Responsorial, del salmo 103: Envía, Señor, tu Espíritu a renovar la tierra. Aleluya.
La diversidad de dones que el Señor ha derramado en nosotros, que somos su cuerpo, es precisamente para el bien de todos. Imaginemos cómo sería el mundo si permitimos que el espíritu se manifieste plenamente a través de nosotros, los frutos ya nos los describe San Pablo en la Carta a los gálatas, 5: 22- 24: “amor, alegría, paz, tolerancia, agrado, generosidad, lealtad, sencillez, dominio de sí…, contra esto no hay ley que valga…” es un verdadero arremeter contra lo que impide esta floración: nuestro egoísmo, imbatible por nosotros mismos, superable si estamos injertados en Cristo con la fuerza y acción del Espíritu Santo.
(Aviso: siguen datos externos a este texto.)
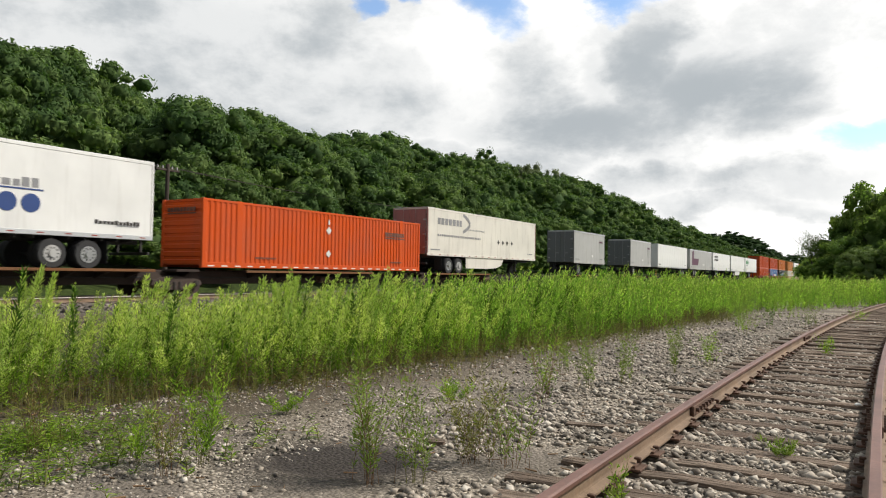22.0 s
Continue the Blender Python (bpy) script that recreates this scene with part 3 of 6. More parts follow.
def weed(seed, height=1.25, leaves=60, plume=26, bare=0.1, spread=1.0):
    """A tall roadside weed: one stalk, narrow upright leaves all the way up, a loose pale panicle. Three meshes: stalk, leaves, plume."""
    r = np.random.RandomState(seed)
    lean = r.normal(0, 0.06, 2)
    t = np.linspace(0, 1, 3)
    path = np.stack([lean[0] * t ** 2 * height, lean[1] * t ** 2 * height, t * height], -1)
    st = stem_quads(path, 0.006 * spread ** 0.5)
    u = bare + (0.97 - bare) * r.uniform(0, 1, leaves)
    base = np.stack([np.interp(u, t, path[:, k]) for k in range(3)], -1)
    a = r.uniform(0, 6.28, leaves)
    way = np.stack([np.cos(a), np.sin(a), r.uniform(0.35, 2.4, leaves)], -1)
    way /= np.linalg.norm(way, axis=1, keepdims=True)
    # a leafy brush: long leaves low down, short ones near the tip
    lv = leaf_quads(base, way, r.uniform(0.07, 0.15, leaves) * spread ** 0.5 * (1.35 - 0.7 * u), r.uniform(0.0040, 0.0085, leaves) * spread, r)
    if plume:
        # sprays of tiny florets on short side branches, widest below
        u = 1.04 - 0.44 * r.uniform(0, 1, plume) ** 0.9
        base = np.stack([np.interp(u, t, path[:, k]) for k in range(3)], -1)
        a = r.uniform(0, 6.28, plume)
        out = (0.006 + 0.24 * (1.04 - u)) * r.uniform(0.05, 1.0, plume) * r.uniform(0.55, 1.0)
        way = np.stack([np.cos(a), np.sin(a), r.uniform(0.5, 2.6, plume)], -1)
        base = base + way * out[:, None]
        way /= np.linalg.norm(way, axis=1, keepdims=True)
        pl = leaf_quads(base, way, r.uniform(0.035, 0.085, plume) * spread ** 0.5, r.uniform(0.0030, 0.0065, plume) * spread, r)
    else:
        pl = (np.zeros((0, 3)), np.zeros((0, 4), int))
    return st, lv, pl


SWAY = []     # (clump, its foot, seed): what the wind rocks


def field(name, spots, seed, label, leaves, plume, scale, kinds=6, bare=0.03, spread=1.0, leaf_mat=None, cell=0.0):
    """Weeds planted at spots, joined as one stand of stalks, leaves and plumes, or as clumps of that size, each of which sways by itself."""
    r = np.random.RandomState(seed)
    kinds = min(kinds, len(spots))
    tpls = [weed(seed * 31 + k, 1.25, leaves, plume, bare, spread) for k in range(kinds)]
    kind = np.arange(len(spots)) % kinds
    turn, lean = r.uniform(0, 6.28, len(spots)), np.clip(r.normal(0.13, 0.10, len(spots)), -0.1, 0.4)
    code = np.floor(spots[:, 0] / cell) * 1000 + np.floor(spots[:, 1] / cell) if cell else np.zeros(len(spots))
    for c in np.unique(code):
        here = code == c
        foot = np.append(spots[here, :2].mean(0), spots[here, 2].min()) if cell else np.zeros(3)
        got = [[], [], []]
        for k in range(kinds):
            m = here & (kind == k)
            if not m.any():
                continue
            p, s = spots[m] - foot, scale[m]
            for i in range(3):
                n = len(tpls[k][i][0])
                if n:
                    v, f = scatter(tpls[k][i], p, np.stack([0.75 + 0.25 * s, 0.75 + 0.25 * s, s], -1), turn[m])
                    # they lean with the wind, each by its own amount
                    over = np.maximum(0, v[:, 2] - np.repeat(p[:, 2], n)) ** 1.5 * np.repeat(lean[m], n)
                    v[:, 0] += 0.85 * over
                    v[:, 1] += 0.52 * over
                    got[i].append((v, f))
        ob = tagged(thing(name, label, "weeds", at=tuple(foot)), kind="stuff")
        if cell:
            SWAY.append((ob, tuple(foot), len(SWAY)))
        for i, (n, mat) in enumerate((("stalks", STALK), ("leaves", leaf_mat or LEAF_WEED), ("plumes", PLUME))):
            if got[i]:
                v, f = join(got[i])
                o = new(n, soup(n, v, f, mat))
                o.parent = ob
                tagged(o, kind="stuff")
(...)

¿Qué nos deja Jesús antes de partir? La paz, esa paz que el mundo no puede dar, esa paz que se va extendiendo a través de nuestras obras y que fortalece a los demás; paz que lleva a la alegría, a la profundización de la Fe, en un Jesús más presente todavía que cuando estaba físicamente entre los hombres. Paz que solidifica la pertenencia al Dios Trino porque “queda desatado cuanto nos ataba a nosotros mismos, porque nos hace percibir el perdón y nos prepara a perdonar, porque nos hace recibir, a corazón abierto, la misión recibida desde el Padre por medio de Jesús y consolidada por el Espíritu Santo”. No permitamos que los bienes de este mundo, buenos en sí, pero a ratos engañosos, nos hagan perder la mirada de transparencia, de gozo y de alegría que anime y haga más grata la vida de los que nos rodean.
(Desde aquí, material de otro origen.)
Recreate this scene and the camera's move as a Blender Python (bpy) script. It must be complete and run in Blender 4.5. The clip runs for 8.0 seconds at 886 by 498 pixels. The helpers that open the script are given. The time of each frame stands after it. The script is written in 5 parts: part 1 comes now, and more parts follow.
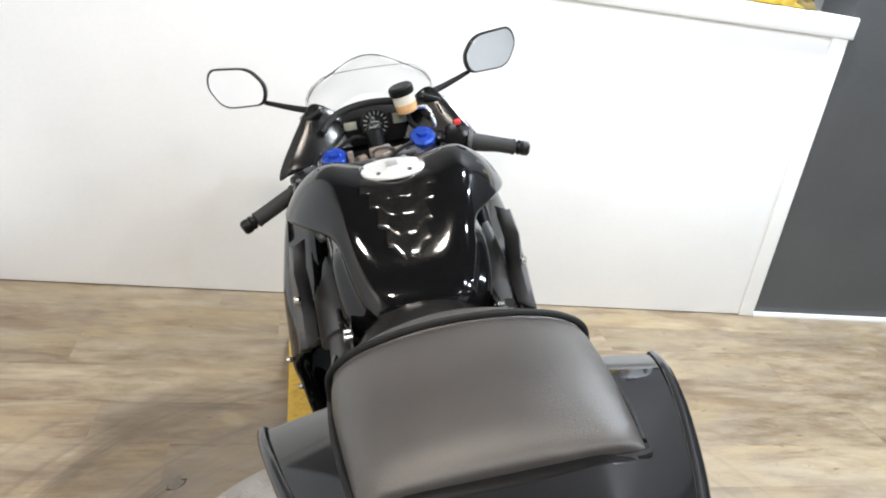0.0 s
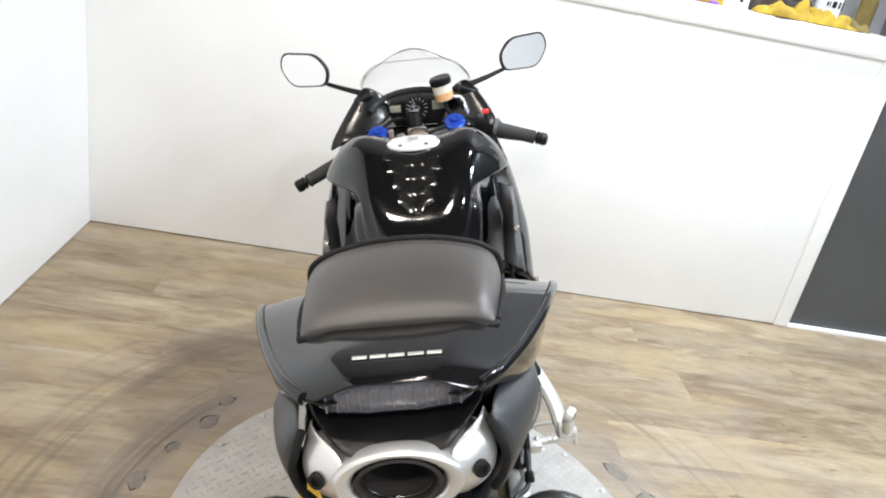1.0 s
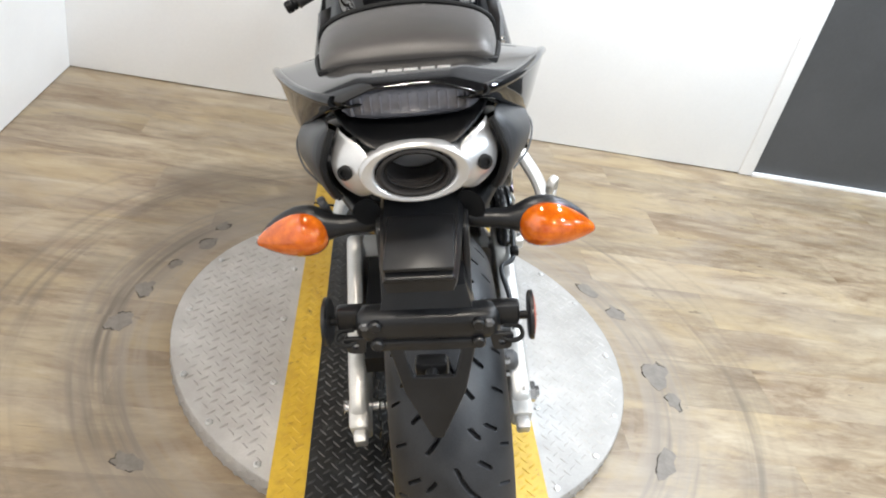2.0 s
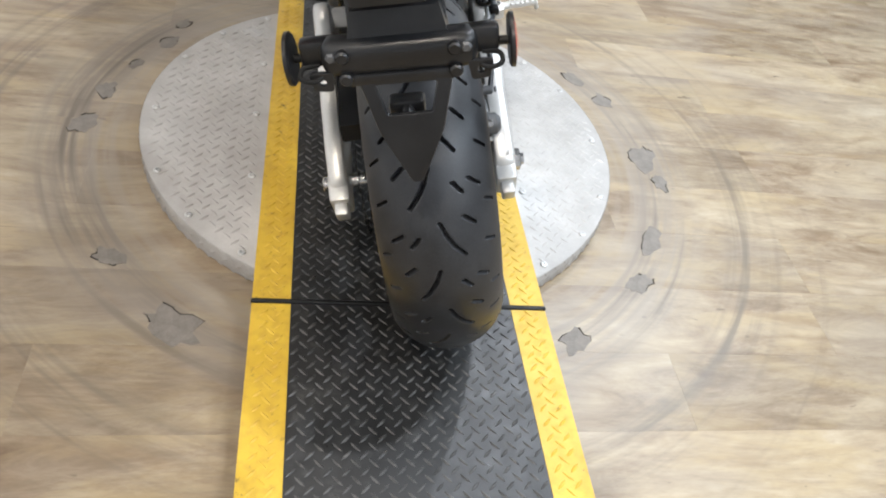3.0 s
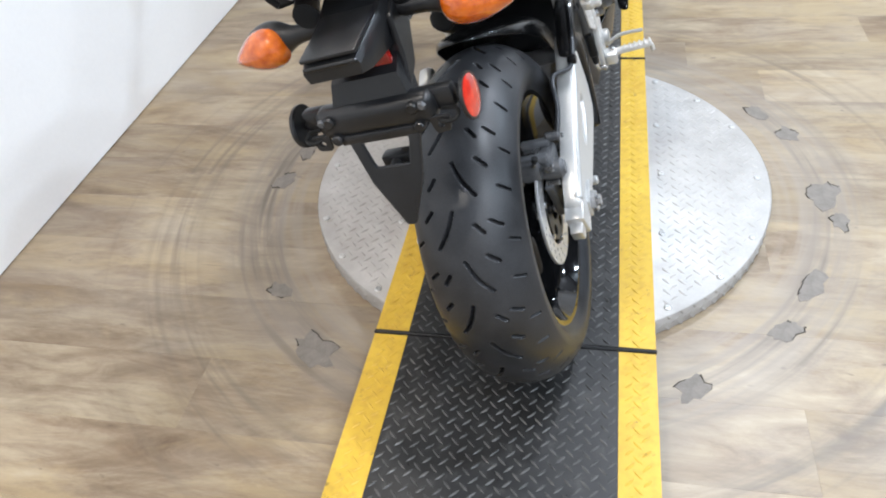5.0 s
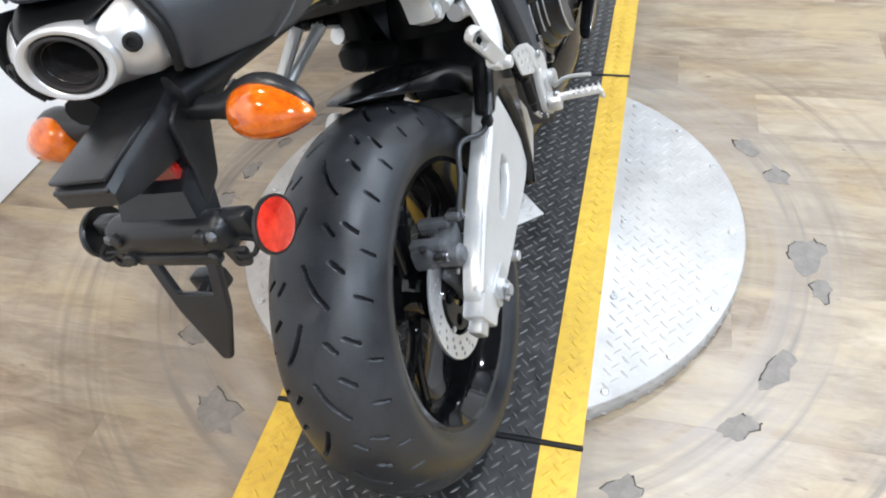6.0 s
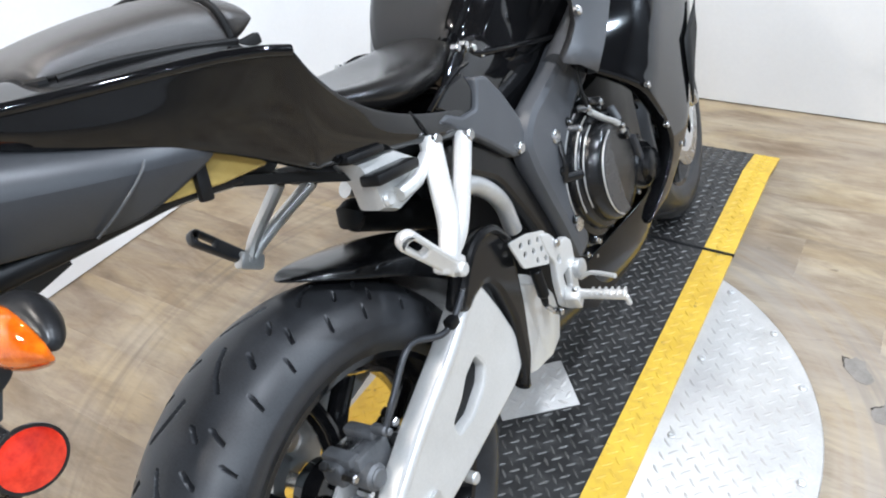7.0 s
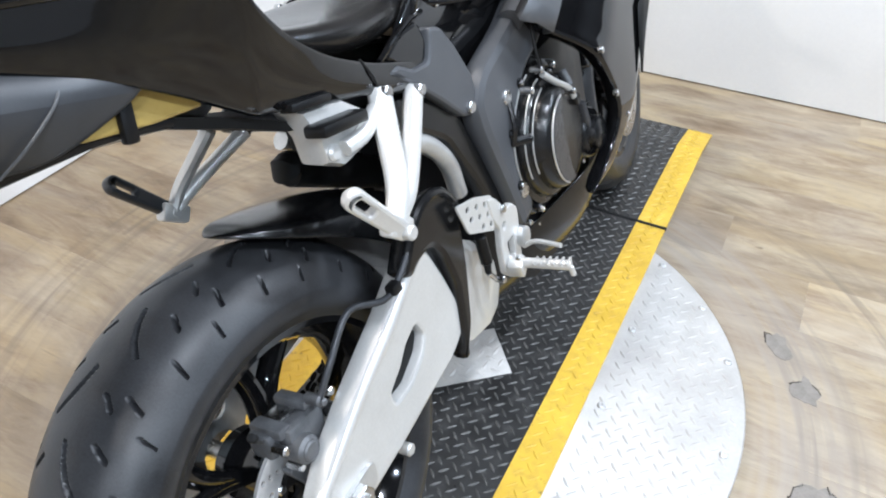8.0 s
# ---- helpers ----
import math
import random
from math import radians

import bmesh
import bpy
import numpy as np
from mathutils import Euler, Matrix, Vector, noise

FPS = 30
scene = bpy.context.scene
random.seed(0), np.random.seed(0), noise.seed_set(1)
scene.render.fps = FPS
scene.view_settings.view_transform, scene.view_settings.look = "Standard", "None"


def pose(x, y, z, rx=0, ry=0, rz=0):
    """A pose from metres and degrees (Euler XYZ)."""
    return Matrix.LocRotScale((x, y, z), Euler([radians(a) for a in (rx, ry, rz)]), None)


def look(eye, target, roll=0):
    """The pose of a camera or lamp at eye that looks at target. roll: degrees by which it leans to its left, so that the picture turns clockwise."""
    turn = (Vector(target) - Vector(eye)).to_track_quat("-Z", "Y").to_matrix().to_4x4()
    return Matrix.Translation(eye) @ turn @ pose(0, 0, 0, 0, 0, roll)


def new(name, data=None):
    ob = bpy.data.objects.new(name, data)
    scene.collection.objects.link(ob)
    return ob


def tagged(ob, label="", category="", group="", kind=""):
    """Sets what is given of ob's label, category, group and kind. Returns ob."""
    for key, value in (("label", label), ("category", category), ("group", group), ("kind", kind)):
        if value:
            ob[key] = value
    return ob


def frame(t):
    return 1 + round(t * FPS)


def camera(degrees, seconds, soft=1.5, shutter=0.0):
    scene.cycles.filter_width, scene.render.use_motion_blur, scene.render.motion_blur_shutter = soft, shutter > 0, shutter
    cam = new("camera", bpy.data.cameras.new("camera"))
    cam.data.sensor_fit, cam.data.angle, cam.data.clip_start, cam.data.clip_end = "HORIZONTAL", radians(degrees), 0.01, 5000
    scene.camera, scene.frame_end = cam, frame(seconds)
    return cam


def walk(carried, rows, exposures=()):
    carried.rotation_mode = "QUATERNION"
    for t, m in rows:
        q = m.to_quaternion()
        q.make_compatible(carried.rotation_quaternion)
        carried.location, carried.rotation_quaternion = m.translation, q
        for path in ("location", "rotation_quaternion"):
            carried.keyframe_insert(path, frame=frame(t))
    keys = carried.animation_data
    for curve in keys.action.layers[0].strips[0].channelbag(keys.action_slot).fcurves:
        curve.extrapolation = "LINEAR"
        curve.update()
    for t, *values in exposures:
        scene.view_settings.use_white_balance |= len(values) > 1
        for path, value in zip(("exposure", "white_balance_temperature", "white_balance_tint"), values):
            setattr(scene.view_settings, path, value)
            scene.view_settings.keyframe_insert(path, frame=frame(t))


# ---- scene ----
cam = camera(62.4, 8.0, soft=2.0)
PATH = [
    (0, (-0.334, -0.426, 1.307), (0.103, 1.387, 0.525), 8.9),
    (0.3, (-0.350, -0.510, 1.339), (0.052, 1.310, 0.554), 10.1),
    (0.5, (-0.339, -0.567, 1.362), (-0.024, 1.278, 0.598), 9.4),
    (0.7, (-0.303, -0.611, 1.370), (-0.018, 1.218, 0.554), 8.9),
    (1, (-0.219, -0.702, 1.366), (-0.011, 1.135, 0.544), 11.4),
    (1.2, (-0.197, -0.750, 1.356), (-0.078, 1.068, 0.477), 11.2),
    (1.5, (-0.212, -0.806, 1.326), (-0.024, 0.984, 0.404), 12.1),
    (1.7, (-0.228, -0.837, 1.307), (0.027, 0.915, 0.330), 11.3),
    (2, (-0.244, -0.880, 1.258), (0.082, 0.803, 0.185), 13.4),
    (2.2, (-0.246, -0.900, 1.227), (0.102, 0.695, 0.033), 13.9),
    (3.3, (-0.208, -0.913, 1.128), (0.206, 0.429, -0.327), 13.4),
    (3.5, (-0.209, -0.925, 1.123), (0.196, 0.393, -0.355), 11.9),
    (3.8, (-0.206, -0.946, 1.139), (0.170, 0.374, -0.346), 7.9),
    (4, (-0.199, -0.960, 1.151), (0.068, 0.385, -0.336), 4.0),
    (4.2, (-0.168, -0.977, 1.164), (-0.040, 0.415, -0.298), -0.6),
    (5.3, (0.230, -0.952, 1.224), (-0.272, 0.462, -0.133), -5.7),
    (5.5, (0.251, -0.864, 1.216), (-0.177, 0.476, -0.236), -1.7),
    (5.8, (0.292, -0.728, 1.229), (-0.139, 0.642, -0.195), -5.6),
    (6, (0.315, -0.659, 1.220), (-0.158, 0.689, -0.212), -7.7),
    (6.2, (0.380, -0.588, 1.212), (-0.215, 0.784, -0.151), -9.0),
    (6.5, (0.447, -0.472, 1.218), (-0.382, 0.848, -0.070), -6.7),
    (6.6, (0.478, -0.432, 1.217), (-0.397, 0.854, -0.074), -6.7),
    (7, (0.511, -0.344, 1.212), (-0.430, 0.977, 0.003), -7.6),
    (7.2, (0.535, -0.320, 1.222), (-0.417, 1.020, 0.042), -8.0),
    (7.5, (0.538, -0.292, 1.211), (-0.356, 1.101, 0.050), -7.5),
    (7.8, (0.508, -0.283, 1.193), (-0.334, 1.072, -0.051), -5.1),
    (8, (0.462, -0.322, 1.183), (-0.262, 1.044, -0.122), -0.4),
]
walk(cam, [(t, look(eye, target, roll)) for t, eye, target, roll in PATH], [(0.0, 0.16, 6320, 11), (2.2, 0.18, 6280, 11), (3.5, 0.07, 6180, 12), (5.5, 0.16, 5980, 12), (8.0, 0.26, 5960, 12)])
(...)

Recordemos cómo define San Pedro a Jesús en su caminar por el mundo: “pasó haciendo el bien y curando a los oprimidos por el diablo, porque Dios estaba con él.” (Hechos 10: 38) ¿En algo se va pareciendo nuestro proceder al suyo? ¿Percibimos esa misma presencia del Espíritu de Dios, de Jesucristo, en nosotros? Si no comenzamos ya, probablemente no tengamos tiempo para hacerlo… no hagamos esperar el “Espíritu que ha sido derramado en nuestros corazones.”